One essential part of the story I told the staffers is that we started trying to conceive when I was 29. See, these aides are all so young, no more than 25 or so. While their competence is impressive, and frankly a little shaming considering how I spent my 20s (glug-glug gesture, energetic pelvic thrusts, slide whistle SFX re: my credit score), their life experience probably hasn't given them much exposure to infertility or its repercussions. It sometimes feels tough to connect, so I tried to emphasize that infertility affects even young, powerful, well-educated cute people. To say without saying outright, "This could be you in five years."

And in ten years? Why, you, too could have the unequalled pleasure of having a complete stranger ask you if you are your three-year-old's grandmother.

Gramma

I shoved my walker up her ass, tennis-ball feet and all.

...

Whoa. My truss must have cut off the blood flow to my brain, because I can't think of a clever segue. Loosening it now with my button hook and taking a deep whiff of sal volatile. Ah, that's better. Now I remember the Hoover administration.

Charlie's ADHD meds work okay to curb his problems with impulse control and keep him on task when necessary, but we still work a lot on behavior modification. The latest innovation is the bonus video as reward: when he gets ready in the morning in a timely fashion — visual timer with abrasive audio cues, reinforced by hoarse-voiced maternal haranguing — he gets to watch a quick video on my phone. This is kind of genius, if I do say so myself; it's quick, it's finite, and it happens right at the table without stepping out of routine.

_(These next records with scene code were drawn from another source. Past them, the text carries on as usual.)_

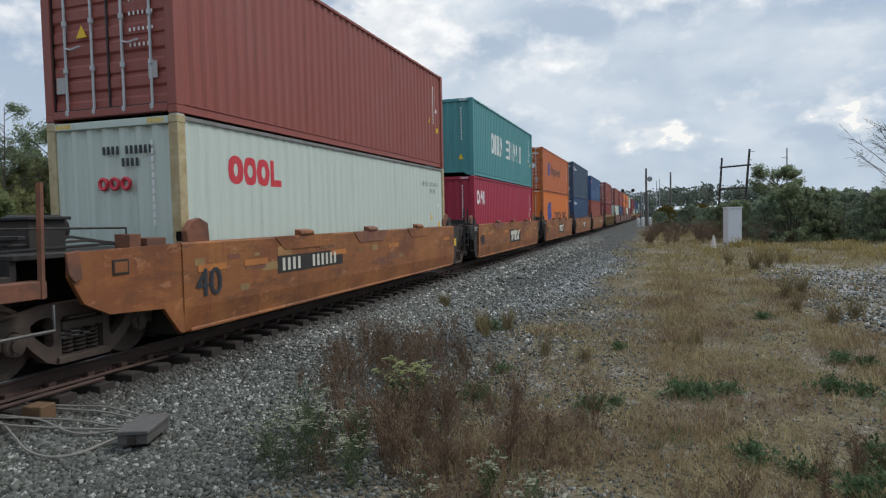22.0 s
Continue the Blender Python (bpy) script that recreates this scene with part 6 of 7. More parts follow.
# place of the near end of each unit's containers at the start, car kind, ends; then lower and upper box: colour, height, leading end, marks
U = [
    (2.22, "long_yellow", "joint", "joint", ("green", TALL, "door", "wide_white"), ("white", TALL, "wall", "big_blue")),
    (20.30, "long_yellow", "joint", "joint", ("green", LOW, "door", "wide_white"), ("maroon", TALL, "wall", "touax")),
    (38.45, "long_yellow", "joint", "joint", ("maroon", TALL, "door", "flag"), ("blue", TALL, "wall", "seaco")),
    (56.58, "long_yellow", "joint", "joint", ("pink", TALL, "door", "one"), ("orange", TALL, "wall", "hapag")),
    (74.81, "long_yellow", "joint", "end", ("brown", LOW, "wall", "tex"), ("orange", TALL, "door", "hapag")),
    (96.04, "short_yellow", "end", "joint", ("brown", TALL, "door", "flag"), ("pink", TALL, "wall", "one_small")),
    (111.81, "short_yellow", "joint", "joint", ("red", TALL, "wall", "kline"), ("brown", TALL, "door", "tex")),
    (127.86, "short_yellow", "joint", "end", ("cream", TALL, "door", "oocl"), ("cream", TALL, "wall", "oocl_high")),
    (149.80, "long_brown", "end", "joint", ("green_far", TALL, "door", "none"), ("maroon_dark", TALL, "door", "tex")),
    (169.48, "long_brown", "joint", "joint", ("maroon", TALL, "door", "none"), ("maroon", TALL, "wall", "badge")),
    (189.16, "long_brown", "joint", "end", ("maroon", TALL, "wall", "bluesky"), ("maroon", TALL, "wall", "badge")),
    (210.85, "smooth", "end", "joint", ("cream", TALL, "wall", "oocl"), ("brown", TALL, "door", "none")),
    (226.70, "smooth", "joint", "joint", ("crimson", TALL, "wall", "cai"), ("teal", TALL, "wall", "china")),
    (242.50, "smooth", "joint", "joint", ("orange", TALL, "wall", "hapag"), ("orange_red", LOW, "door", "hapag_small")),
    (258.13, "smooth", "joint", "joint", ("blue", TALL, "door", "nyk"), ("navy", TALL, "door", "nyk")),
    (273.85, "smooth", "joint", "end", ("brick", TALL, "door", "none"), ("navy_light", LOW, "wall", "tal")),
    (295.74, "single_brown", "end", "end", ("oxide", TALL, "wall", "flag"), ("brown", TALL, "door", "tex")),
    (317.43, "smooth_pale", "end", "joint", ("cream", TALL, "door", "oocl"), ("brown", TALL, "door", "tex")),
    (332.90, "smooth_pale", "joint", "joint", ("blue", TALL, "door", "nyk"), ("brick", TALL, "wall", "tex")),
    (348.20, "smooth_pale", "joint", "joint", ("brick", TALL, "wall", "none"), ("orange", TALL, "door", "hapag")),
    (363.60, "smooth_pale", "joint", "joint", ("cream", TALL, "wall", "nyk"), ("orange", TALL, "wall", "hapag")),
    (379.00, "smooth_pale", "joint", "end", ("maroon", TALL, "wall", "none"), ("cream", TALL, "wall", "oocl_high")),
    (400.80, "long_brown", "end", "joint", ("maroon", TALL, "door", "none"), ("maroon", TALL, "wall", "none")),
    (420.50, "long_brown", "joint", "end", ("cream", TALL, "wall", "none"), ("maroon", TALL, "wall", "none")),
    (442.00, "smooth", "end", "joint", ("green_far", TALL, "wall", "none"), ("navy_light", TALL, "wall", "none")),
    (457.80, "smooth", "joint", "joint", ("cream", TALL, "wall", "none"), ("blue", TALL, "wall", "none")),
    (473.60, "smooth", "joint", "joint", ("teal", TALL, "wall", "none"), ("navy_light", TALL, "wall", "none")),
    (489.40, "smooth", "joint", "end", ("blue", TALL, "wall", "none"), ("cream", TALL, "wall", "none")),
    (511.00, "smooth_pale", "end", "joint", ("cream", TALL, "wall", "none"), ("blue", TALL, "wall", "none")),
    (526.80, "smooth_pale", "joint", "joint", ("maroon", TALL, "wall", "none"), ("navy", TALL, "wall", "none")),
    (542.60, "smooth_pale", "joint", "end", ("navy", TALL, "wall", "none"), ("cream", TALL, "wall", "none")),
    (564.00, "smooth", "end", "joint", ("maroon", TALL, "wall", "none"), ("maroon", TALL, "wall", "none")),
    (579.80, "smooth", "joint", "end", ("navy", TALL, "wall", "none"), ("brick", TALL, "wall", "none")),
]
COLOUR_WORDS = {"white": "rust-streaked white", "cream": "pale greenish-white", "green": "bright green", "green_far": "teal-green", "maroon": "maroon", "oxide": "red-oxide", "maroon_dark": "dark maroon",
                "brown": "brown-red", "brick": "brick-red", "blue": "dark blue", "navy": "navy blue", "navy_light": "faded navy blue", "orange": "orange", "orange_red": "weathered orange-red",
                "pink": "bright magenta pink", "red": "red", "crimson": "crimson", "teal": "faded teal"}
SEAT = 0.36               # height of the lower container's floor above the rail
CARRIED = []              # thing, place along the train, height


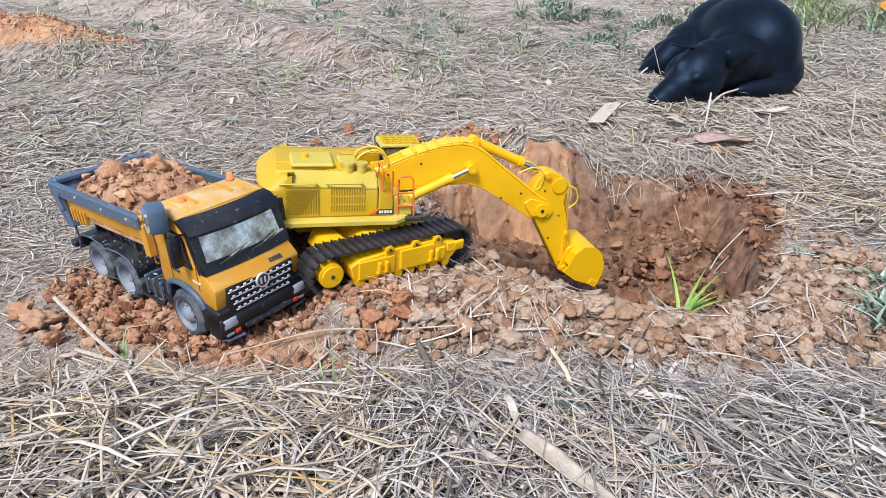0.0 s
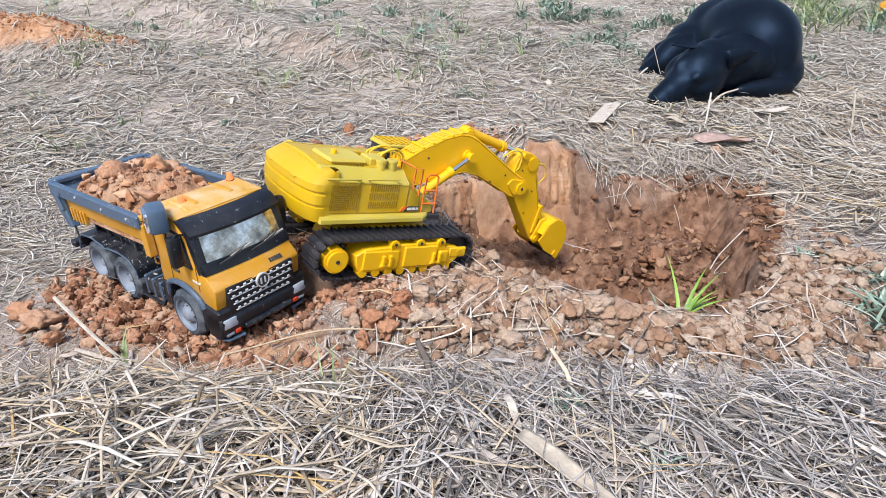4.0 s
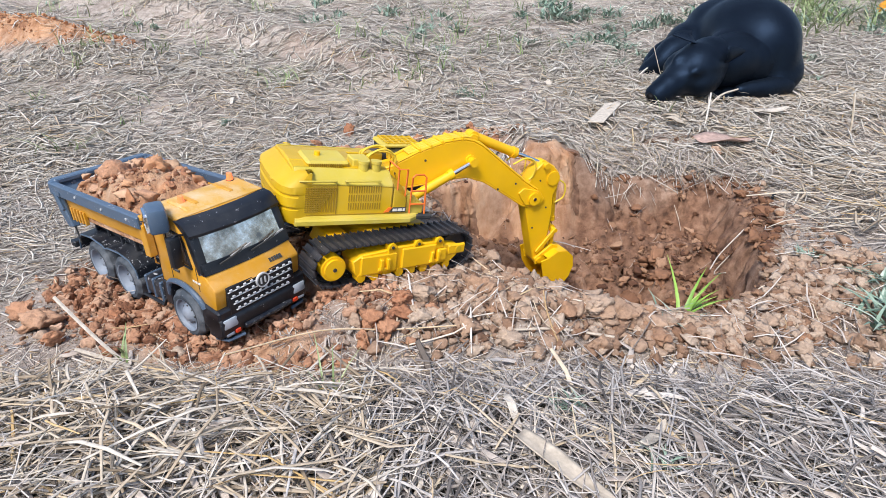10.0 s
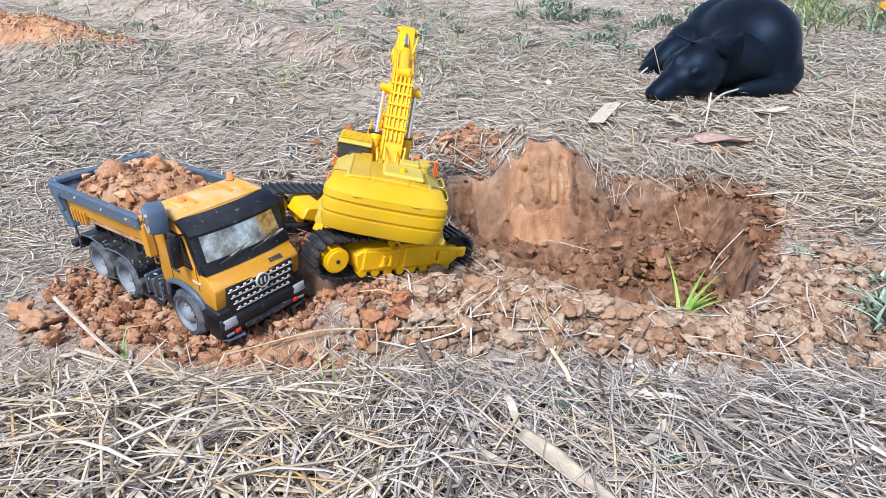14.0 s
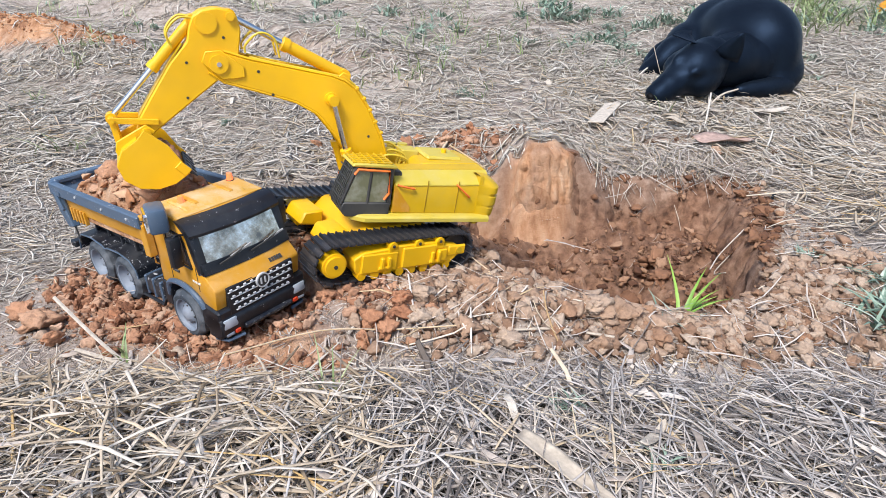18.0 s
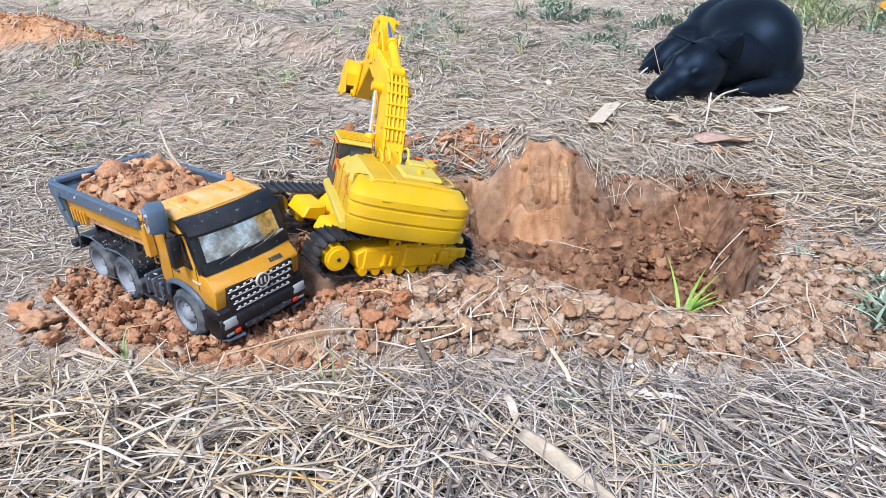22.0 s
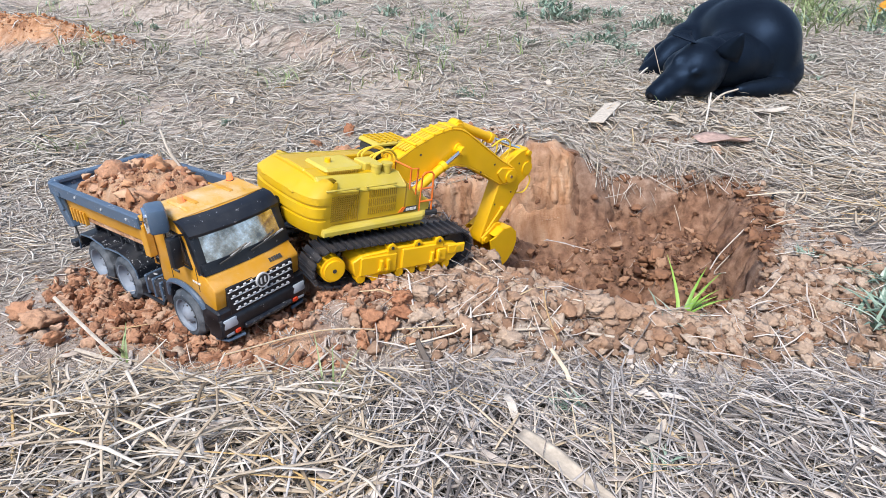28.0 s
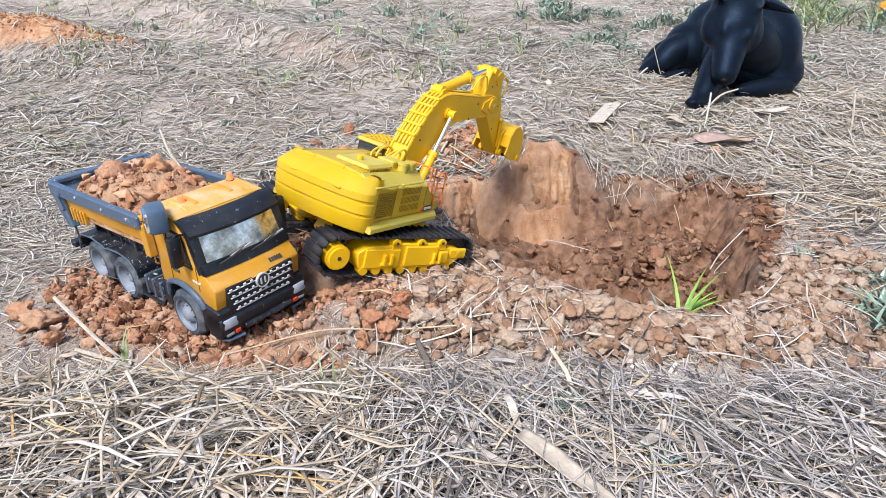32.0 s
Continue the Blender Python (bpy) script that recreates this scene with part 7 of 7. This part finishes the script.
# ---- what moves ----
def motions():
    times = [i * 0.2 for i in range(161)]
    poses = [(t, digger_pose(t)) for t in times]
    for key, ob in DIG.items():
        if isinstance(ob, tuple):
            for i in (0, 1):
                walk(ob[i], [(t, p[key][i]) for t, p in poses])
        else:
            walk(ob, [(t, p[key]) for t, p in poses])
    # the dog's head, by skull, nose, far ear and near ear
    asleep = ((-0.176, -0.12, 0.109), (-0.363, -0.22, 0.013), (-0.244, -0.06, 0.191), (-0.056, -0.16, 0.139))
    settled = ((-0.177, -0.10, 0.120), (-0.393, -0.22, 0.026), (-0.260, -0.04, 0.205), (-0.040, -0.15, 0.150))
    lifted = ((-0.15, -0.10, 0.165), (-0.385, -0.21, 0.075), (-0.235, -0.03, 0.245), (-0.02, -0.14, 0.215))
    risen = ((-0.180, -0.13, 0.235), (-0.285, -0.29, 0.085), (-0.290, -0.07, 0.265), (-0.065, -0.09, 0.290))
    turning = ((-0.055, -0.14, 0.284), (-0.012, -0.30, 0.136), (-0.170, -0.09, 0.320), (0.055, -0.08, 0.350))
    raised = ((-0.013, -0.12, 0.325), (-0.006, -0.26, 0.134), (-0.120, -0.07, 0.345), (0.100, -0.07, 0.345))
    awake = ((-0.082, -0.14, 0.265), (-0.145, -0.29, 0.085), (-0.190, -0.10, 0.262), (0.045, -0.08, 0.300))
    rows = [(0, asleep), (8.6, asleep), (9.0, lifted), (9.4, settled), (30.15, settled), (30.4, risen), (30.6, turning), (31.05, raised), (31.45, awake), (32.0, awake)]
    walk(DOG_EARS[0], [(t, ear_pose(1, *p)) for t, p in ((0, (40, -75)), (8.6, (40, -75)), (8.9, (60, -95)), (10.3, (60, -95)), (10.6, (-5, -28)), (30.2, (-5, -28)), (30.4, (25, -25)), (30.7, (70, -10)), (32.0, (80, -5)))])
    walk(DOG_EARS[1], [(t, ear_pose(-1, *p)) for t, p in ((0, (30, 60)), (8.6, (30, 60)), (8.9, (15, 10)), (9.4, (25, 50)), (30.2, (25, 50)), (30.4, (30, -15)), (30.7, (70, -10)), (32.0, (80, -5)))])
    tucked = pose(0.07, 0.12, -0.075, 0, 0, 12)
    walk(DOG_ARM, [(0, tucked), (30.15, tucked), (30.45, pose(0, 0, 0)), (32.0, pose(0, 0, 0))])
    walk(DOG_HEAD, [(t, head_pose(*p)) for t, p in rows])
    walk(DOG_NECK, [(t, neck_pose(p[0])) for t, p in rows])
    # the scoop: lies in the pit, rides in the bucket, drops into the bed
    for ob, in_pit, in_bucket, in_bed, drop in SCOOP:
        rows = [(0.0, in_pit), (11.2, in_pit)]
        for i in range(62, 93):
            t = i * 0.2
            if t > drop:
                break
            p = digger_pose(t)
            m = p["root"] @ p["bucket"] @ in_bucket
            if t < 12.6:
                u = (t - 12.0) / 0.6 if t > 12.0 else 0.0
                m = Matrix.Translation(in_pit.translation.lerp(m.translation, max(0.0, u)))
            rows.append((t, m))
        p = digger_pose(drop)
        m = p["root"] @ p["bucket"] @ in_bucket
        rows += [(drop + 0.05, m), (drop + 0.35, in_bed), (32.0, in_bed)]
        walk(ob, rows)


motions()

Right now we're working through Simon's Cat, but we're about to run out of those. I wonder if you have suggestions for similar: short, gentle, funny, and appropriate for kids. Ben would be happy to watch the same clips over and over again — "The one where the cat gets a baseball bat haaaaaaahahahahaaaa!" [Lusty sigh.] — but novelty motivates Charlie, so we're ready to move on. Do you have any ideas?

Charlie-green
Please. Quick. This healthy, attractive, privileged child needs your help.